To the Editor:
This fall Princeton residents will vote on a crucial referendum for our schools and our children, as some of the cramped, aging school facilities have become an impediment to teaching, learning, safety, and wellness. At PHS for example, anxiety-producing school shooting drills now occur regularly, but guidance space and security remain inadequate. Classrooms are often sweltering or frigid due to HVAC problems, even during tests. Classroom and cafeteria space are insufficient, while three large, unused outside atria remain frustratingly inaccessible. And as more multi-family dwellings are built and new families continue to move to town, utilizing such capacity becomes even more necessary. Students, staff, teachers, and administrators do a truly fantastic job, but they know that critical repairs, updates, and expansion are needed right now. Referendum questions 1 and 2 address these and other pressing issues.
Some residents assert that facilities don’t matter in student outcomes, citing excellence in our schools. Teachers, parents, students, and demographics contribute to these strong outcomes, but they do not obviate the need for safe, sound buildings and adequate room for the people inside them. I am curious if those who say facilities don’t matter would choose to tolerate similarly poor heating, cooling, or crowded conditions in their homes.
I don’t especially like tax increases. But I stay informed and involved, and I feel confident in the capabilities of those entrusted to manage our schools. I have found the elected Board, administration, and teachers to be generally accessible, wise, and willing to answer questions thoughtfully. I also see with my own eyes that critical HVAC and security improvements, and capacity expansions, are necessary NOW, and would urge anyone in doubt to request a tour of the high school as a case in point (PHStourguide@ gmail.com). This wonderful high school, which Princeton takes great pride in, was built in 1927. Although there have been additions, much of that building is just plain old and it shows; it needs updating.
Some have noted that other towns require less expensive updates — but most neighboring schools are much newer than ours. I would also add that the vitriolic Cranbury discussion appears to be a bit of a red herring, as the needs being addressed in the referendum are not changed by the presence or absence of a small, declining number of students from Cranbury, while their tuition payments contribute meaningfully to the district’s operating budget.

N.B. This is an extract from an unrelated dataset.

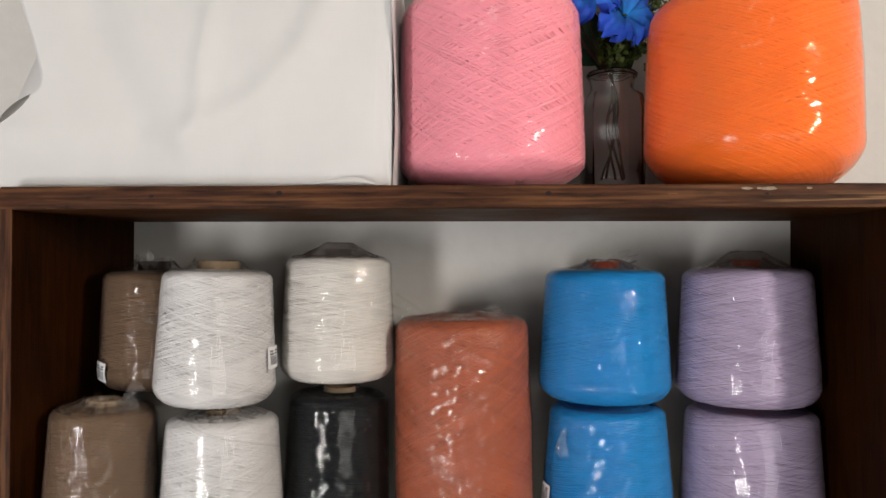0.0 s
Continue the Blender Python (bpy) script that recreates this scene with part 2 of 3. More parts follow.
M_WALL = plaster("wall_paint", (0.595, 0.587, 0.575))
M_CEIL = plaster("ceiling_paint", (0.78, 0.78, 0.76))
M_FLOOR = plain("floor_tile", (0.36, 0.31, 0.26), 0.4, 0.12, 9)
M_WOOD_X = wood("dark_wood_lengthwise", 0, (0.023, 0.0084, 0.0030), (0.102, 0.0395, 0.0150))
# Darker than the boards: shade on the side panels is put into this stain.
M_WOOD_Z = wood("shaded_wood_upright", 2, (0.0080, 0.0021, 0.0004), (0.038, 0.0108, 0.0018))
M_EDGE_TOP = ply_edge("ply_edge_top", 0, 2, 0.0, True)
M_EDGE_SIDE = ply_edge("ply_edge_side", 2, 0, 0.01)
M_EDGE_MID = wood("shelf_edge_stain", 0, (0.10, 0.036, 0.019), (0.25, 0.098, 0.053), 0.5)
M_PAPER = plain("label_paper", (0.80, 0.80, 0.82), 0.6, 0.04, 80)
M_INK = plain("label_ink", (0.17, 0.17, 0.2), 0.6, 0.1, 80)
M_RED = plain("red_plastic", (0.55, 0.065, 0.025), 0.35, 0.25, 30)
M_CARD = plain("brown_cardboard", (0.34, 0.25, 0.17), 0.85, 0.12, 60)
# Near-black that stands in for shade in hollows; also colours the wall scratch.
M_NEAR_BLACK = plain("near_black", (0.012, 0.006, 0.005), 0.8, 0.1, 40)
M_FILM = film_material("clear_film", 0.003, 1.1, (1, 1, 1), 0.03)
M_FILM_CRINKLE = film_material("crinkled_film", 0.003, 1.6, (1, 1, 1), 0.05)
M_FILM_DENSE = film_material("densely_crinkled_film", 0.02, 1.8, (1, 1, 1), 0.28, 1.7)
M_FILM_SOFT = film_material("smooth_film", 0.002, 0.45)
M_FILM_MILKY = film_material("milky_film", 0.07, 1.0, (0.985, 0.98, 0.98), 0.06)
M_FILM_HAZY = film_material("hazy_film", 0.24, 1.4, (0.95, 0.93, 0.9))
# The grey tint carries the shade of the hollow below this film.
M_FILM_TENT = film_material("gathered_film_shaded", 0.28, 1.0, (0.80, 0.77, 0.77))
M_GREY_FLECK = plain("pale_paint", (0.22, 0.17, 0.13), 0.7, 0.3, 300)
M_CLOTH = fabric("white_cotton", (0.60, 0.60, 0.615))
M_GLASS = glass_material("vase_glass")
M_LEAF = plain("dark_leaf", (0.012, 0.048, 0.021), 0.6, 0.35, 45)
M_LEAF_LIGHT = plain("light_leaf", (0.055, 0.22, 0.02), 0.5, 0.25, 45)
M_STEM = plain("brown_stem", (0.065, 0.032, 0.026), 0.7, 0.25, 60)
M_SPRIG = plain("olive_sprig", (0.055, 0.085, 0.016), 0.6, 0.5, 90)
M_BERRY = plain("white_bud", (0.62, 0.62, 0.5), 0.6, 0.1, 60)
M_BLUE_PETAL = petal_material("blue_petal", (0.012, 0.27, 0.74), (0.001, 0.055, 0.46), 0.05)
M_PINK_PETAL = petal_blush("pink_petal", (0.82, 0.50, 0.47), (0.76, 0.17, 0.18))
M_METAL = plain("white_enamel", (0.75, 0.75, 0.74), 0.4, 0.05, 20)


# ---- mesh helpers ----
def part(name, bm, mat, parent=None, label="", smooth=True):
    me = bpy.data.meshes.new(name)
    bmesh.ops.recalc_face_normals(bm, faces=bm.faces)
    bm.to_mesh(me)
    bm.free()
    return mesh_part(name, me, mat, parent, label, smooth)


def mesh_part(name, me, mat, parent=None, label="", smooth=True):
    for k in mat if isinstance(mat, (list, tuple)) else [mat]:
        me.materials.append(k)
    if smooth:
        me.polygons.foreach_set("use_smooth", [True] * len(me.polygons))
    ob = new(name, me)
    if parent:
        ob.parent = parent
    if label:
        tagged(ob, label)
    return ob


def box(x0, x1, y0, y1, z0, z1, bevel=0.0, segments=2):
    bm = bmesh.new()
    bmesh.ops.create_cube(bm, size=1)
    for v in bm.verts:
        v.co = Vector(((x0 + x1) / 2 + v.co.x * (x1 - x0), (y0 + y1) / 2 + v.co.y * (y1 - y0), (z0 + z1) / 2 + v.co.z * (z1 - z0)))
    if bevel:
        bmesh.ops.bevel(bm, geom=bm.edges[:], offset=bevel, segments=segments, affect="EDGES", profile=0.6)
    return bm


def board(x0, x1, y0, y1, z0, z1, wear=0.0012, cuts=40, axis=0, rough=0.0006):
    """A board with rounded, slightly uneven edges, cut along its length."""
    bm = box(x0, x1, y0, y1, z0, z1)
    span = [e for e in bm.edges if abs((e.verts[0].co - e.verts[1].co)[axis]) > 1e-6]
    bmesh.ops.subdivide_edges(bm, edges=span, cuts=cuts, use_grid_fill=True)
    sharp = [e for e in bm.edges if len(e.link_faces) == 2 and e.calc_face_angle(0) > 0.5]
    bmesh.ops.bevel(bm, geom=sharp, offset=wear, segments=2, affect="EDGES", profile=0.5)
    for v in bm.verts:
        if v.co.y < y0 + 0.01:
            n = noise.noise(v.co * 23.0) + 0.6 * noise.noise(v.co * 70.0)
            v.co.y += rough * n
            v.co.z += rough * 0.8 * noise.noise(v.co * 31.0 + Vector((7, 1, 3)))
    return bm


def grid_mesh(points, wrap_u=False, wrap_v=False):
    """A mesh over a numpy grid of points [u, v, 3]."""
    nu, nv = points.shape[:2]
    idx = np.arange(nu * nv).reshape(nu, nv)
    a = np.concatenate([idx, idx[:1]], 0) if wrap_u else idx
    a = np.concatenate([a, a[:, :1]], 1) if wrap_v else a
    faces = np.stack([a[:-1, :-1], a[1:, :-1], a[1:, 1:], a[:-1, 1:]], -1).reshape(-1, 4)
    me = bpy.data.meshes.new("grid")
    me.from_pydata(points.reshape(-1, 3).tolist(), [], faces.tolist())
    return me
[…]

It would be unwise to vote no on the referendum in hopes that a future analysis will result in a meaningfully better, cheaper plan. Waiting will almost certainly result in increased maintenance, construction, and financing costs, while leaving our children in sub-par facilities for longer. As Princeton residents, we’ve signed on to vote, pay taxes, and most of all to live in a community where the safety and education of children are consistently top priorities. I encourage you to vote YES on the referendum this fall and help the schools fulfill their mission for our children.